WHAT NEEDS TO BE DONE:
Skip the images and copy each record exactly as written.

== DATA TO USE

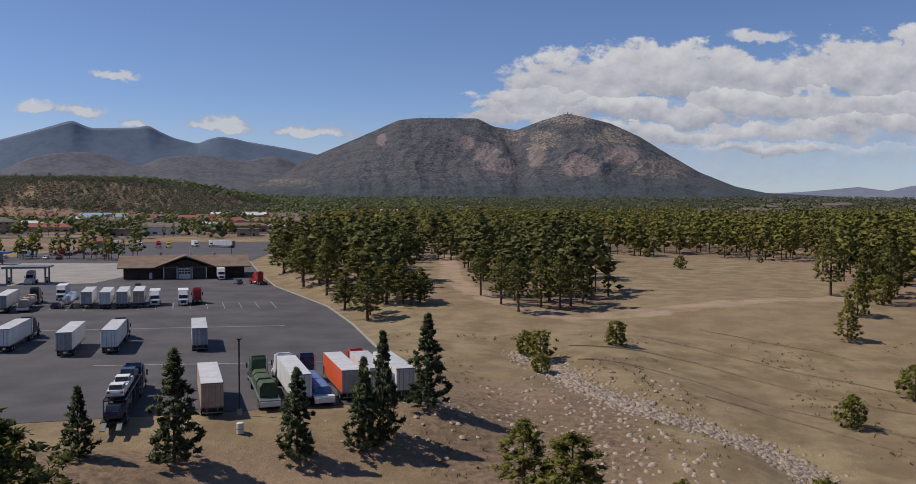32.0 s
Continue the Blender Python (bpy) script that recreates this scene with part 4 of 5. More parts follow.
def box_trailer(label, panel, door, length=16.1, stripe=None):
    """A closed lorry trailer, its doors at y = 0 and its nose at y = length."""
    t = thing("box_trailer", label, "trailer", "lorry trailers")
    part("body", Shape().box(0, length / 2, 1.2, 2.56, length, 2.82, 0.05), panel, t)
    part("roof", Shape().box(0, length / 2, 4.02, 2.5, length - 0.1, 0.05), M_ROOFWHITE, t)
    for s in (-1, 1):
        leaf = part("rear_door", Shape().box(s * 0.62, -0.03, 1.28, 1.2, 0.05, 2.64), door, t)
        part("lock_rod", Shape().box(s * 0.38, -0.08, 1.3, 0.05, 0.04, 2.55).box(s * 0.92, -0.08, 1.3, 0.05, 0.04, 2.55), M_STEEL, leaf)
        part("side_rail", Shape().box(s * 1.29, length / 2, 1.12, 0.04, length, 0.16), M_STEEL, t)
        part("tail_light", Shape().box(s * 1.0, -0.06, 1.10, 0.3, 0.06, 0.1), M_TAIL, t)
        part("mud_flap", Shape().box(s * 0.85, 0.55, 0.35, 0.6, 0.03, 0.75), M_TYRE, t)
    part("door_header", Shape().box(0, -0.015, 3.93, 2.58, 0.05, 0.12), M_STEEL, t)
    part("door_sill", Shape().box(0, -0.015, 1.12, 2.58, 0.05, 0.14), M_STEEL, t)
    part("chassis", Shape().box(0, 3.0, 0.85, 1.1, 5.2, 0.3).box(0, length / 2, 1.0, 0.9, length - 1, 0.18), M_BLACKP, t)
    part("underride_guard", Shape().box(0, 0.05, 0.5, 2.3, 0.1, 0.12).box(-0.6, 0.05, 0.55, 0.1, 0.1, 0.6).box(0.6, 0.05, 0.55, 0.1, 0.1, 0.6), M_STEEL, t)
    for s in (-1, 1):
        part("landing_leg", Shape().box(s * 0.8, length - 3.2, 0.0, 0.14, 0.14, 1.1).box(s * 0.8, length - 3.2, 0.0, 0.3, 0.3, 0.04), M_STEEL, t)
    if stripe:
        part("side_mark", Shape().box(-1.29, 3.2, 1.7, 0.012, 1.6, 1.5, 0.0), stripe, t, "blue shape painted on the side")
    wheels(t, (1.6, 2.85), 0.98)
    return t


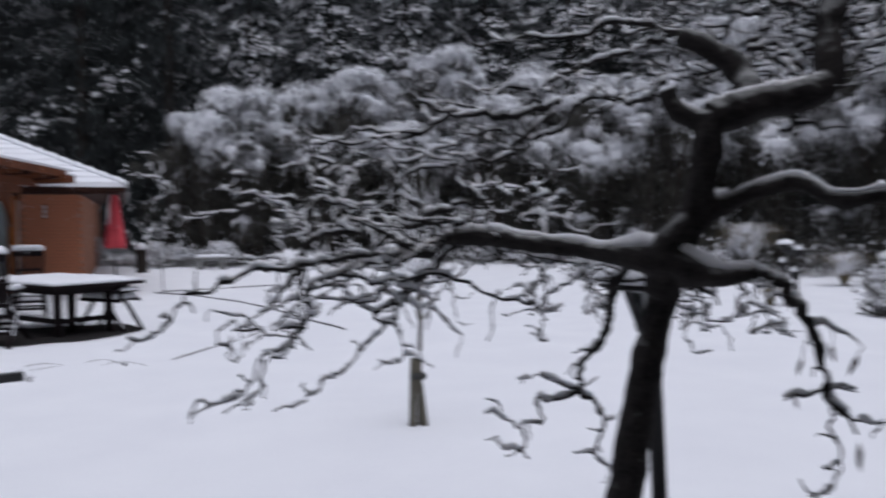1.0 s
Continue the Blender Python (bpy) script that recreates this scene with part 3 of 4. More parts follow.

====

SOLUTION:
32.0 s
Continue the Blender Python (bpy) script that recreates this scene with part 4 of 5. More parts follow.
def box_trailer(label, panel, door, length=16.1, stripe=None):
    """A closed lorry trailer, its doors at y = 0 and its nose at y = length."""
    t = thing("box_trailer", label, "trailer", "lorry trailers")
    part("body", Shape().box(0, length / 2, 1.2, 2.56, length, 2.82, 0.05), panel, t)
    part("roof", Shape().box(0, length / 2, 4.02, 2.5, length - 0.1, 0.05), M_ROOFWHITE, t)
    for s in (-1, 1):
        leaf = part("rear_door", Shape().box(s * 0.62, -0.03, 1.28, 1.2, 0.05, 2.64), door, t)
        part("lock_rod", Shape().box(s * 0.38, -0.08, 1.3, 0.05, 0.04, 2.55).box(s * 0.92, -0.08, 1.3, 0.05, 0.04, 2.55), M_STEEL, leaf)
        part("side_rail", Shape().box(s * 1.29, length / 2, 1.12, 0.04, length, 0.16), M_STEEL, t)
        part("tail_light", Shape().box(s * 1.0, -0.06, 1.10, 0.3, 0.06, 0.1), M_TAIL, t)
        part("mud_flap", Shape().box(s * 0.85, 0.55, 0.35, 0.6, 0.03, 0.75), M_TYRE, t)
    part("door_header", Shape().box(0, -0.015, 3.93, 2.58, 0.05, 0.12), M_STEEL, t)
    part("door_sill", Shape().box(0, -0.015, 1.12, 2.58, 0.05, 0.14), M_STEEL, t)
    part("chassis", Shape().box(0, 3.0, 0.85, 1.1, 5.2, 0.3).box(0, length / 2, 1.0, 0.9, length - 1, 0.18), M_BLACKP, t)
    part("underride_guard", Shape().box(0, 0.05, 0.5, 2.3, 0.1, 0.12).box(-0.6, 0.05, 0.55, 0.1, 0.1, 0.6).box(0.6, 0.05, 0.55, 0.1, 0.1, 0.6), M_STEEL, t)
    for s in (-1, 1):
        part("landing_leg", Shape().box(s * 0.8, length - 3.2, 0.0, 0.14, 0.14, 1.1).box(s * 0.8, length - 3.2, 0.0, 0.3, 0.3, 0.04), M_STEEL, t)
    if stripe:
        part("side_mark", Shape().box(-1.29, 3.2, 1.7, 0.012, 1.6, 1.5, 0.0), stripe, t, "blue shape painted on the side")
    wheels(t, (1.6, 2.85), 0.98)
    return t


1.0 s
Continue the Blender Python (bpy) script that recreates this scene with part 3 of 4. More parts follow.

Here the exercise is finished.